Are you about to get political?
Yes, I am. C-Eval’s dataset has folders of multiple-choice test questions on “Ideological and Moral Cultivation,” a compulsory topic for university students that educates them on their role in a socialist state, including the nature of patriotism. That includes things like Marxism and “Mao Zedong Thought.” There are some pretty disturbing questions in Chinese, like this one:
Q: The only source of Hong Kong’s high degree of autonomy is________
A: Central Government authorization.
Whoah, so it scores them on how aligned they are with Party values?
Exactly.
Who’s behind C-Eval?
A bunch of PhD students, from Chinese universities heavily involved in AI research. There’s Beijing’s Tsinghua University, Shanghai Jiao Tong, and the Hong Kong University of Science and Technology. C-Eval seems to have been a work in progress before ChatGPT was released.
You’ve been banging on for a while now, I’m getting tired. Tell me why I should care about all this in as few lines as possible.
Benchmarks do not shape models but reflect a standard coders can collectively agree a model should be aiming for. But what is the standard for politically sensitive questions? One question in a Chinese benchmark used by DeepSeek reveals a lot:
Q: Some Taiwan independence elements argue that all people under the jurisdiction of the People ’s Republic of China are Chinese, and Taiwanese are not under the jurisdiction of the People ’s Republic of China. Therefore, Taiwanese are not Chinese.
Which of the following reasoning clearly shows that the above argument is not valid?
A: All successful people have to eat in clothes. I am not a successful person now, so I don’t have to eat in clothes.
This is the sort of logic (or lack thereof) DeepSeek wants to code into its models when talking about Party redlines.
_ONE_PROMPT_PROMPT:
No prompt from me today. Instead, I’m hijacking this section to discuss the pitfalls of running LLMs on an everyday office computer (in case you’re thinking of doing that).
This week I wrote a piece challenging the assumptions that some tech commentators have had about how DeepSeek models can be uncensored — essentially, taking them off DeepSeek servers and reprogramming them.
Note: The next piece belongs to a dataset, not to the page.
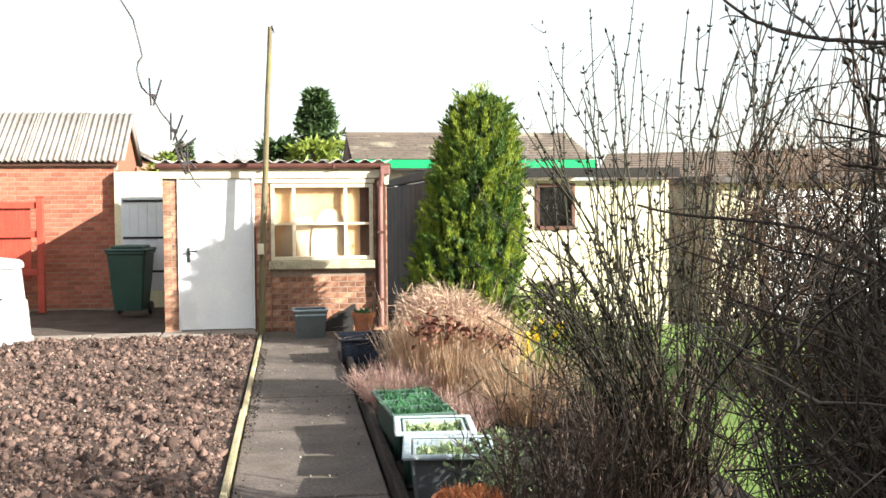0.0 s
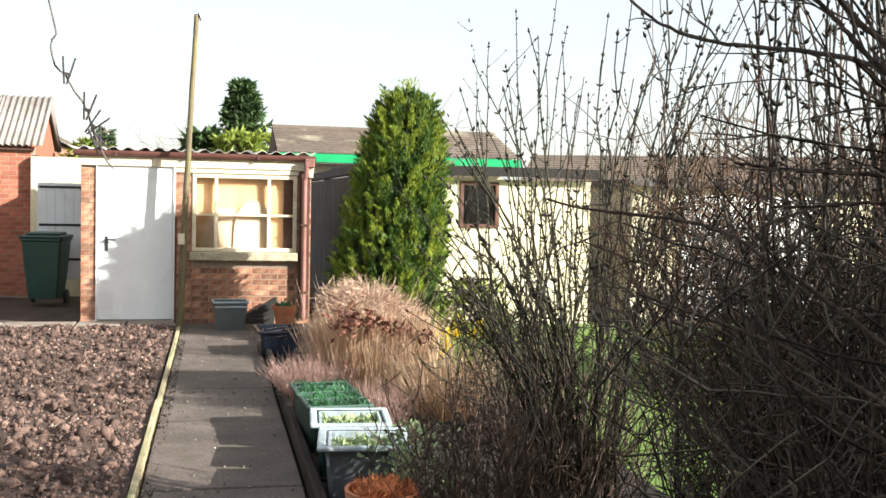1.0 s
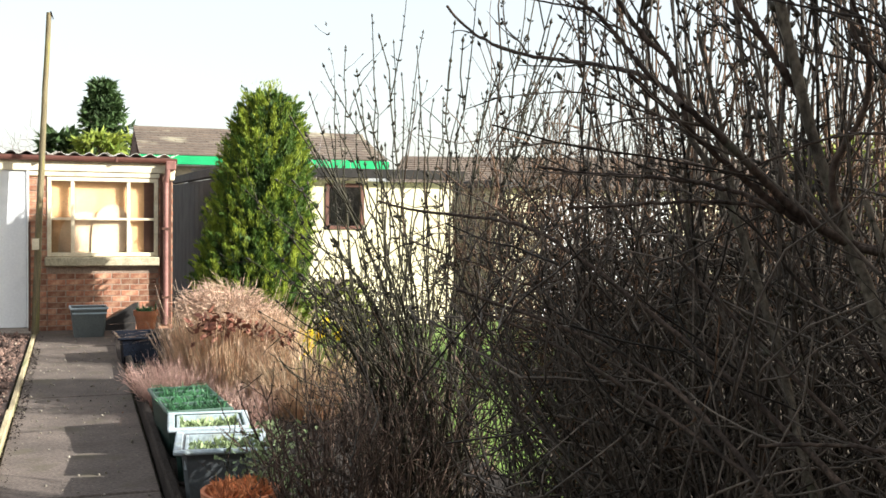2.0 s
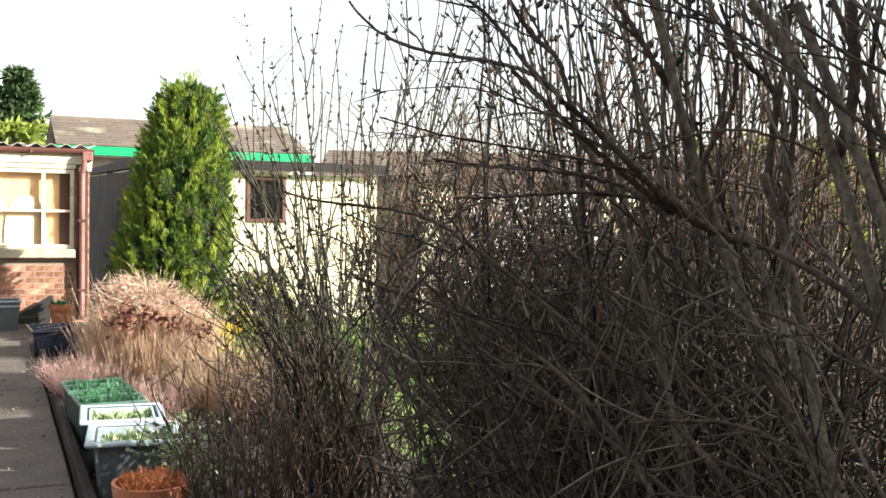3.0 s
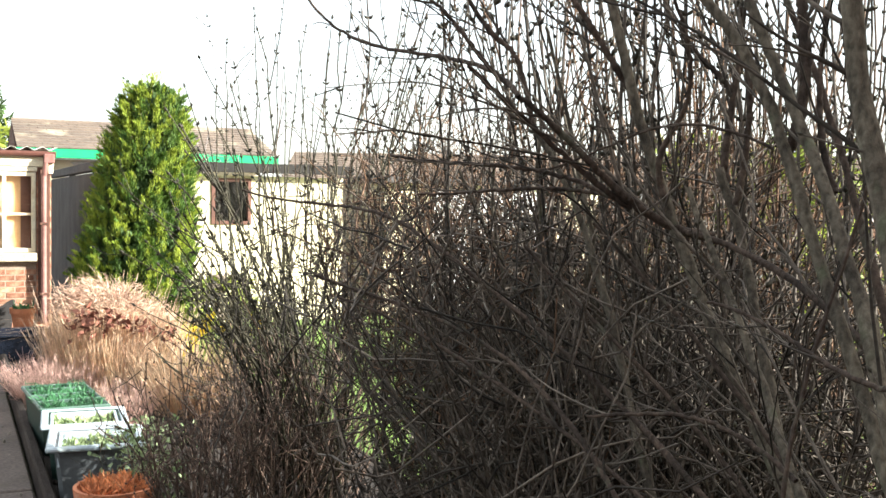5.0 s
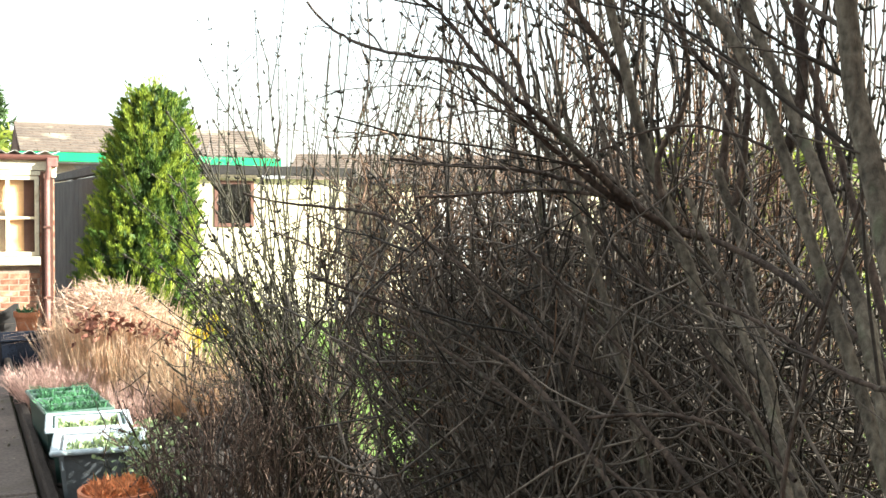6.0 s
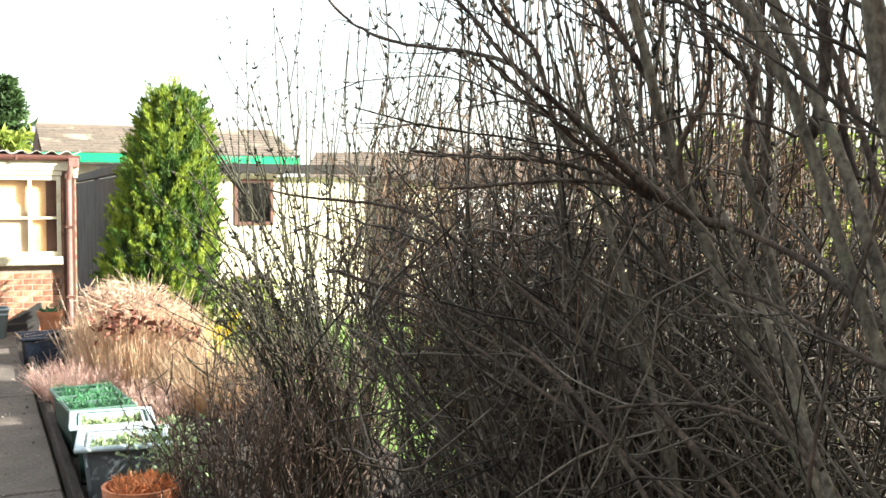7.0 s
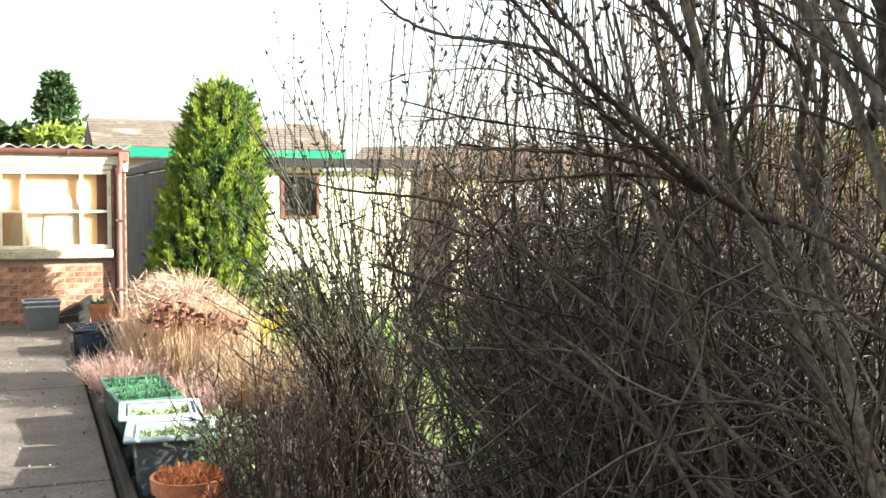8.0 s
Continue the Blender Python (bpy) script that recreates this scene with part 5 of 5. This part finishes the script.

I wanted to test whether this actually was happening, or whether perhaps techies were misunderstanding what China intends, and does, in terms of information control. To run some of the “uncensored” or “abliterated” models available on Hugging Face, I would have to run them on my own computer, an iMac with 8GB of RAM and 245GB of storage.
DeepSeek-R1, the model everyone has been talking about this month, is an absolute mammoth, at nearly 700 billion parameters. That won’t mean much to many of you. But the latest and most office-friendly supercomputer, from Nvidia, can only run models of 200 billion parameters. My Mac wasn’t cut out for that. Still, I was hopeful I could find something from DeepSeek that my low-tech desktop could handle. AI models these days are running on less and less compute power.

I learned that “quantized” models are your friend. A quantized model is like a zip file, compressing a model to make it fit on a computer. Many developers have made quantized versions of DeepSeek’s models, all freely available on Hugging Face. There’s the risk that some of these models will not survive the operation and generate dumb answers, but many still work perfectly well.
But my computer’s tiny RAM was an unassailable problem, slowing the model dramatically. Getting a simple answer of around 600 words meant leaving the Mac running for over 9 hours.
We’re looking at upgrading our systems. Candidates include cloud servers like AWS, mini computers like Mac mini, or simply a desktop with more RAM. So while it's possible to run LLMs on a bog-standard Mac (testament to how much AI models can be scaled down after release), my advice is “don’t.”